映画『ブレードランナー 2049』を観た。
全世界のオタク層の支持を集めた前作からおよそ「30年後」の世界を描いた本作。
本作に関しては、周りの連中にもひとくさり語りたい「人間」が多いので、対処に困ったりもする。
それほど、エポックメイキングだった作品であることは、否定しようのない前作だったとは思う。
これぞカルトムービーと称される所以でもあるのだが、複数のヴァージョンが存在していて、それらの内容と、関係者のコメントから、様々な if 論が展開されたりもする、かなり扱いづらいタイトルだったりもするのである。評論にはね。
にしても、そこを評論するのが「評論家」筋の方々なので、そこは追って拝見するとして。
menehune個人の本作の感想。これは難しいですね。
本作の中身をどう捉えるのかは、もはや、日本(限定でもないか)でいうなら40代以上の「人間」に限定されちゃうんだろうなあと。
はたして、いまどきの若いもんは、『ブレードランナー』って言われても、解らないでしょ。
3時間近い上映時間で、本日観賞したが、ブルク13のIMAXは後付けのせいもあって、物足りないかな。
やっぱり、川崎109で再見した方がいいのかも。
ちょっと纏まらない(というほど大袈裟なものもないけど)ので、改めて書きますね。
【11/4追記・若干ネタバレあり】
まず、物足りないのは美術でしょうか。
オリジナルのそれが秀逸かつショッキングだったせいもあるのでしょう。
本作の美術全般、しっくり来ない。
なんだ、これ?って呆れてしまったのが、デッカードを探しに来たKが、ひと悶着あった後、デッカードから〈ジョニー・ウォーカー ブラックラベル〉を振舞われるシーン。
ここの天井に注目して欲しい。梁だらけなのである。
こんなかっこ悪い意匠にわざわざデザインされている筈はないので、セットをフラットな天井として目隠しするのを怠った、という解釈をmenehuneはしています。

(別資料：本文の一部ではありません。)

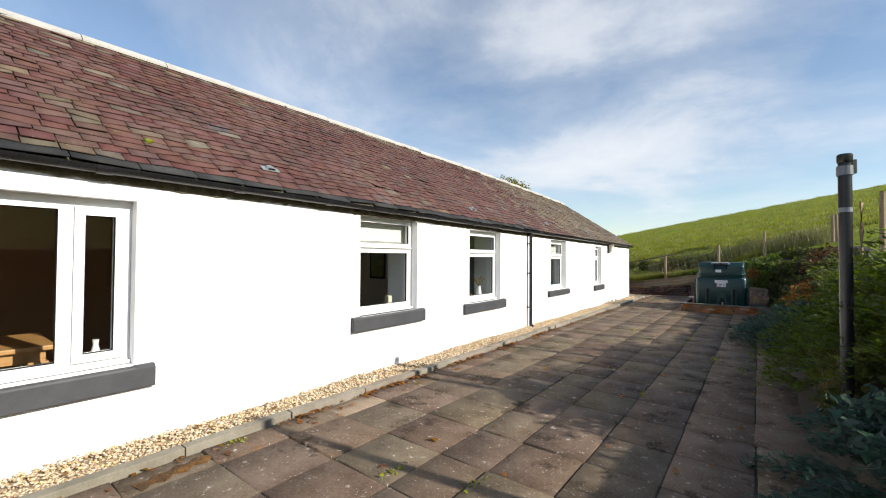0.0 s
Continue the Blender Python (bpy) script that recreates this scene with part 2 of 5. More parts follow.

それと、〈スピナー〉のセキュリティって結構ザルなのね。だって、デッカードは追っ手から逃げるために駐機させていたそれに向かっているし、Kだって、半分泳がされている身とはいえ、LAPDを追われた捜査官が、そのまま使えるものなのかしら、とは思った。
メーカーがPeugeot とかいうのも含め。
全般、オリジナルと比して、お話の展開はWETで若干退屈、かつ、1982年公開のオリジナルを観ていないと理解できない点もある。
日本でも若い層には受けないだろうから、興行もそこそこで終わるだろうなあ。
雨と雪という違いこそあれ、オリジナルの〈ロイ〉と本作の〈K〉を重ねることで、終盤の演出は成功しているとは思う。
そこに至る格闘戦は前作比、見せ方を含めチープすぎだけど。
アナ・デ・アルマスはん演じる〈ジョイ〉の可愛らしさは必見に値するし、AIスピーカーとか話題づくりに躍起な関係者を尻目に、近未来の「バディ・インターフェース」って、こうなるんだろうな、と自然に思えるあたり、時代は進んだものである。
あと注視して欲しいのは、〈レイチェル〉(この存在自体を記すこと自体がネタバレになちやう)と、彼女の瞳の色の関係性、と言ったところでしょうか。
本作における、デッカードの台詞「レイチェルの瞳の色は緑だ」が、ふかしなのかフラグなのかどうかも含め、検証すると面白いかもしれません。スイスの女優はんの瞳の色は緑に見えなくもありません。というか、オープニングの〈あれ〉がそういうことなんだよね。
ただし、残念ながら、オリジナル(ファイナルカット)をもう一度観ようとは思っても、本作をもう一度観たいかと訊かれると、、、
続編がさらにあるような展開でしたけど、どうなるんでしょうね。